TAC of CSRA fraction showed the prominent antioxidant capacity (960±0.25) μg/mg equivalents of ascorbic acid followed by CSRC (816.6±0.28), CSREA (766±0.14) and CSRH (316.67±0.14) μg/mg of ascorbic acid equivalents. Results are shown in the Table 4.
|Sample||TAC AAE (μg/mg)a|
Table 4: Estimation of Tac of Fractions of C. serratum Linn. Roots
GC-MS and HPLC study and fingerprinting of various medicinal plants and natural products are of huge importance to find potent bioactive compounds. In the present study, for the first time we have quantified, the two potent phytoconstituents, caffeic acid and β-sitosterol from four different fractions of C. serratum by RP-HPLC. The GC-MS analysis of CSRH, CSRC, CSREA, CSRA fractions showed the presence of many potent phytoconstituents and it correlates with higher phenolic and flavonoid content as well as significant antioxidant activity. The plant phenolic compounds and flavonoids have been reported to show potent antioxidant activity in living systems, acting as oxygen radical and free radicals scavengers[34,35].
Present investigation revealed that relatively highest TPC are found in CHCl3 and hydro alcoholic residual fractions and highest flavonoid content are found in ethyl acetate and hydro-alcoholic residual fractions, while absent in n-hexane fractions. It may due to the greater solubility of phenols and flavonoids in ethyl acetate, ethanol-water and CHCl3 solvents suggesting strong antioxidant property.
In order to evaluate the oxidative inhibition and the radical scavenging ability of natural products, the DPPH assay has provided information on a great deal of plants and is commonly used. In DPPH assay among all fractions, CSREA and CSRA showed the lowest IC50 value with greatest antioxidant activity due to presence of high amount of antioxidants in these fractions. High amount of antioxidants shows more DPPH reduction and hence highest scavenging ability. To found a potential relationship between TPC, TFC and antioxidant activity of fractions, the correlation coefficient between these three parameters was evaluated and considerable and moderate correlation was found between DPPH scavenging ability and TPC (r2=0.9917) and TFC (r2=0.9976) content. In this investigation, among all fractions tested, CHCl3, ethyl acetate and residual aqueous fraction showed significantly higher percent inhibition and considerably correlated with TPC and moderately with TFC.

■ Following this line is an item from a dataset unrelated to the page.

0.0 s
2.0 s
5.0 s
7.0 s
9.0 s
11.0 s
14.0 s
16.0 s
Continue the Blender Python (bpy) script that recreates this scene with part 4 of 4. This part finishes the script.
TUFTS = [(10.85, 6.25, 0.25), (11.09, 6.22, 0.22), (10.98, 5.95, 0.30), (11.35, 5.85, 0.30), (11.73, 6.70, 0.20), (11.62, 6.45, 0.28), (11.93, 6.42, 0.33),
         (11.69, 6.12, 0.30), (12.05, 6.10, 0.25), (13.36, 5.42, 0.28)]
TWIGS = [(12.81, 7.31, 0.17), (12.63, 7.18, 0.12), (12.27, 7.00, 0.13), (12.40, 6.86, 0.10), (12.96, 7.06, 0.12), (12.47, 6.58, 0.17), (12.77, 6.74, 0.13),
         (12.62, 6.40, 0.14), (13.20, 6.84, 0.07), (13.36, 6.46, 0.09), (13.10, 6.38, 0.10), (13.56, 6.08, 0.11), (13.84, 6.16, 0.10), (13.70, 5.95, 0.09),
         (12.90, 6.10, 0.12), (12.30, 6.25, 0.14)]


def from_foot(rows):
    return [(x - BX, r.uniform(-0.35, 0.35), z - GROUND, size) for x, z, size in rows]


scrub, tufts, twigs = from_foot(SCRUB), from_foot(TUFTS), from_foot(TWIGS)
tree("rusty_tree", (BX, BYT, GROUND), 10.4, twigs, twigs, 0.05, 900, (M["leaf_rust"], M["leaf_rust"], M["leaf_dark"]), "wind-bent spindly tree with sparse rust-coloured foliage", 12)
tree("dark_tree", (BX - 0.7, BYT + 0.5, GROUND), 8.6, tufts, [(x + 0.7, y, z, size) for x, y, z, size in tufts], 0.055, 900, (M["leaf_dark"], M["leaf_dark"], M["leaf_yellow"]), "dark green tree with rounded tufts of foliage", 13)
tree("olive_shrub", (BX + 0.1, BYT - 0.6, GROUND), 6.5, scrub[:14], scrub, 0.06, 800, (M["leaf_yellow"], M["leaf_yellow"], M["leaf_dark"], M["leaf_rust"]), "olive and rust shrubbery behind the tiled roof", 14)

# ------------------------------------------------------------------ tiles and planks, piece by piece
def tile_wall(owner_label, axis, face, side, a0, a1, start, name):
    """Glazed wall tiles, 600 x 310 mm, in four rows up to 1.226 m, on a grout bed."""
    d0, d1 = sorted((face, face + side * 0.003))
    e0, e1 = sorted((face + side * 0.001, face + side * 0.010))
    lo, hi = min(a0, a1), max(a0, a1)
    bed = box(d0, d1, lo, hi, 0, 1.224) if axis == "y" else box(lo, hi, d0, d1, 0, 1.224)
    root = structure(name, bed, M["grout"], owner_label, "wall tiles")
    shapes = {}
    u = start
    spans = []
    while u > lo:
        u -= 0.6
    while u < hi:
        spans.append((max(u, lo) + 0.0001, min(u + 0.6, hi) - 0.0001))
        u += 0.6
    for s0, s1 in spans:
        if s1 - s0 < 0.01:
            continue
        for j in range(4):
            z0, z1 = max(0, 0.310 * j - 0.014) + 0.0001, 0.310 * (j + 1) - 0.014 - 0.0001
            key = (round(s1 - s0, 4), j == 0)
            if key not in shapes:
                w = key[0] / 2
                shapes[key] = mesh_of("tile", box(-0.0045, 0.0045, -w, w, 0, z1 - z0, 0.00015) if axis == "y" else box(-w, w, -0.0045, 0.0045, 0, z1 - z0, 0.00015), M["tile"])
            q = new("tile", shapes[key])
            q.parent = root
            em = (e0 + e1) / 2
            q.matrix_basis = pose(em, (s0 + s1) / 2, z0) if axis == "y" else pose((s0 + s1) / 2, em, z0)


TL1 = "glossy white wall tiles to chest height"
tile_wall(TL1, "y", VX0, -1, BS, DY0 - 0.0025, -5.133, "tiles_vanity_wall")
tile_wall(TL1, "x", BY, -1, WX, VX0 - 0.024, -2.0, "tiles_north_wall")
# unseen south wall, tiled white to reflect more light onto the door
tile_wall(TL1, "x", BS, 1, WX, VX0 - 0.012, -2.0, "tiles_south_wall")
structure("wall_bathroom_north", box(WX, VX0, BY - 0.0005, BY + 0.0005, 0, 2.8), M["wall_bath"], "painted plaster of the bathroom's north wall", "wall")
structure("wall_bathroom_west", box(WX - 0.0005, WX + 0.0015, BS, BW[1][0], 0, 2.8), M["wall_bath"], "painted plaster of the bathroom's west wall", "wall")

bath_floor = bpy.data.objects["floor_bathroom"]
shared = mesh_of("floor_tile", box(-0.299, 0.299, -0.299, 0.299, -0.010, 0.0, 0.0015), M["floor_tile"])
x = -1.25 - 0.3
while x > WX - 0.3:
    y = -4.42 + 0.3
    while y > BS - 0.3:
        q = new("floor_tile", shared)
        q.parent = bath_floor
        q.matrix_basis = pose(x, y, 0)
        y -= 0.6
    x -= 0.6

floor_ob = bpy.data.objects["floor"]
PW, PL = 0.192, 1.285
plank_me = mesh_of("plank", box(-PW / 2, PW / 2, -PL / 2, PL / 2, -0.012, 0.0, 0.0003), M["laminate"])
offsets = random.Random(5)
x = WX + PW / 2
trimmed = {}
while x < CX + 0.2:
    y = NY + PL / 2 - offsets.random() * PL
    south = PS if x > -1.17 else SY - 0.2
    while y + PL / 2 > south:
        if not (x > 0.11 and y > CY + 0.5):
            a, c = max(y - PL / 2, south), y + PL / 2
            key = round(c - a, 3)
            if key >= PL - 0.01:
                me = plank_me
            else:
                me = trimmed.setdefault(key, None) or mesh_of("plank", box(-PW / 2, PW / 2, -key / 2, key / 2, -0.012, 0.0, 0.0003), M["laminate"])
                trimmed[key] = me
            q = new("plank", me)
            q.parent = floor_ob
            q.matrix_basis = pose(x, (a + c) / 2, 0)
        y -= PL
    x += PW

The FRAP assay is based on reducing power of Fe3+ and it shows color change to Prussian blue which depends on amount of antioxidants present in the test solution. The results are in accordance with previous studies, increased absorbance at 700 nm indicated better reducing ability of the fractions, which is associated with its potential antioxidant activity[36,37]. Generally plant phenols are responsible for their pharmacological properties as they are evident in the CSRC, CSREA and CSRA. In the present investigation, ethyl acetate and residual aqueous fraction showed significantly higher reducing ability of Fe3+ to Fe2+ among all fractions tested. Also, the present study showed prominent total antioxidant activity for CHCl3, ethyl acetate and residual aqueous fraction.
For the first time in this study, the flavonoid content and antioxidant capabilities of fractions of ethanol extract of C. serratum Linn. roots are reported. Residual aqueous fraction and ethyl acetate fraction of C. serratum Linn. have been found to contain phenolic and flavonoid compounds and displayed strong antioxidant activity. These effects need to be verified using preclinical animal models. These findings are in agreement with the ethno pharmacological use of this plant in treatment of stress and inflammatory disorders.